Raison d'être is a dark ambient project by Andersson. The name of the band was taken from a sentence in a book by Carl Gustav Jung: "the individuation is the raison d’être of the self". Dark ambient atmospheres, drone elements, industrial sounds, ecclesiastical hymns are all blended together to constitute the music of Raison d'être. The music produced by Raison d'être is variously dark ambient and soundscape in nature.

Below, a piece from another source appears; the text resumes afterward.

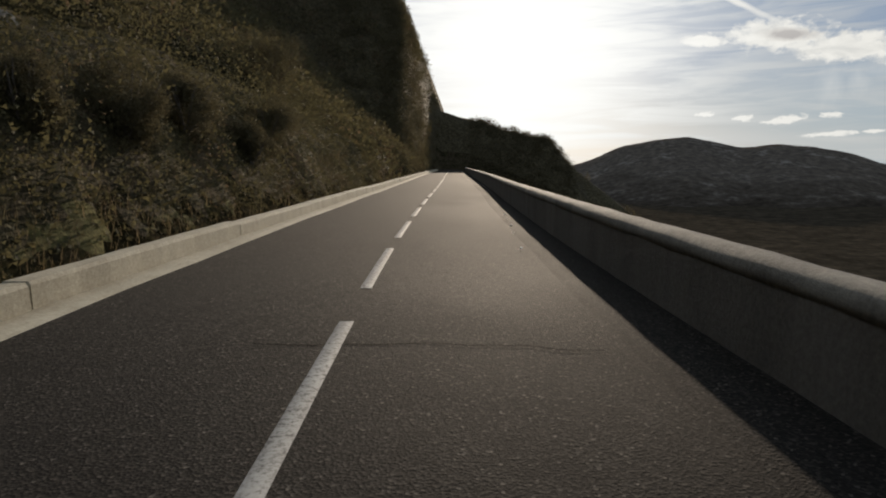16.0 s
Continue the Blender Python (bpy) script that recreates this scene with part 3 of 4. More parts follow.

For example, synthesizers might play a droning melody over the sound of metal scraping together. Andersson often mixes tapes of Gregorian chant with his own keyboard and percussion playing.

===Discography===
====Studio albums====

- Après nous le Déluge (Cassette, 1992)
 Aprés nous le Déluge (MP3, 2008)
 Aprés nous le Déluge (Redux) (CD, 2012)
- Prospectus I (CD, 1993)
 Prospectus I (Re-mix) (Cassette, 2005)
 Prospectus I (Redux) (2xCD, 2013)
- Enthraled by the Wind of Lonelienes (CD, 1994)
 Enthraled by the Wind of Lonelienes (Re-mix) (FLAC/MP3, 2007)
 Enthralled by the Wind of Loneliness (Redux) (CD, 2013)
- Within the Depths of Silence and Phormations (CD, 1995)
 Within the Depths of Silence and Phormations (Redux) (2xCD, 2013)
- In Sadness, Silence and Solitude (CD, 1997)
 In Sadness, Silence and Solitude (Re-Issue) (CD, 2006)
 In Sadness, Silence and Solitude (Expanded) (2xCD, 2014)
 In Sadness, Silence and Solitude (Expanded Special Edition) (2xCD+7", 2014)
- The Empty Hollow Unfolds (CD, 2000)
 The Empty Hollow Unfolds (Expanded) (2xCD, 2014)
 The Empty Hollow Unfolds (Special Expanded) (3xCD, 2014)
- Requiem for Abandoned Souls (CD, 2003)
 Requiem for Abandoned Souls (Expanded (2xCD, 2014)
- Metamorphyses (CD, 2006)
 Metamorphyses (Expanded) (2xCD, 2014)
- The Stains of the Embodied Sacrifice (CD, 2009)
 The Stains of the Embodied Sacrifice (Expanded) (2xCD, 2012)
 The Stains of the Embodied Sacrifice (Special Expanded) (3xCD, 2012)
- Mise En Abyme (CD, 2014)
- Alchymeia (CD, 2018)
- Daemonum (CD, 2021)

====Collaborations====
- The Ring of Isvarah (Cassette, 1994)
- Semblance (Cassette, 1995)
- De Aeris In Sublunaria Influxu (Troum and Raison d'Être) (CD, 2015)

====Compilations====
- Conspectus (Cassette, 1994)
- Reflections from the Time of Opening (CD, 1997)
 Reflections from the Time of Opening (Re-Issue) (CD, 2005)
- Lost Fragments (CD-R, 1998)
 Lost Fragments (2xCD, 2002)
- Collective Archives (2xCD, 1999)
- Collected Works (CD, 2013)
- Tales from the Tabula Rasa (Early Works 1988-1991) (2xCD, 2014)

====Live====
- Live Archive 1 (FLAC/MP3, 2007)
- Live Archive 2 (FLAC/MP3, 2007)
- Live Archive 3 (FLAC/MP3, 2008)
- The Luminous Experience (Live in Enschede 2008) (CD, 2008)
- Live Archive (3xCD, 2010)
- When the Earth Dissolves in Ashes (Live 2010/2011) (CD, 2012)
- Feasting in Valhalla (CD, 2014)

====Other====
- Sakral Wounds (VHS, 1994)

==Stratvm Terror==
Stratvm Terror is an industrial noise project of Peter Andersson, first appearing in 1993. For the project, he was joined by Tobias Larsson. After a few tapes and four CD releases this project has almost reached the same acclaimed status as Raison d'être. Stratvm Terror offers harsh, droning, aggressive and loud frequencies, though it could be considered more musical in earlier albums.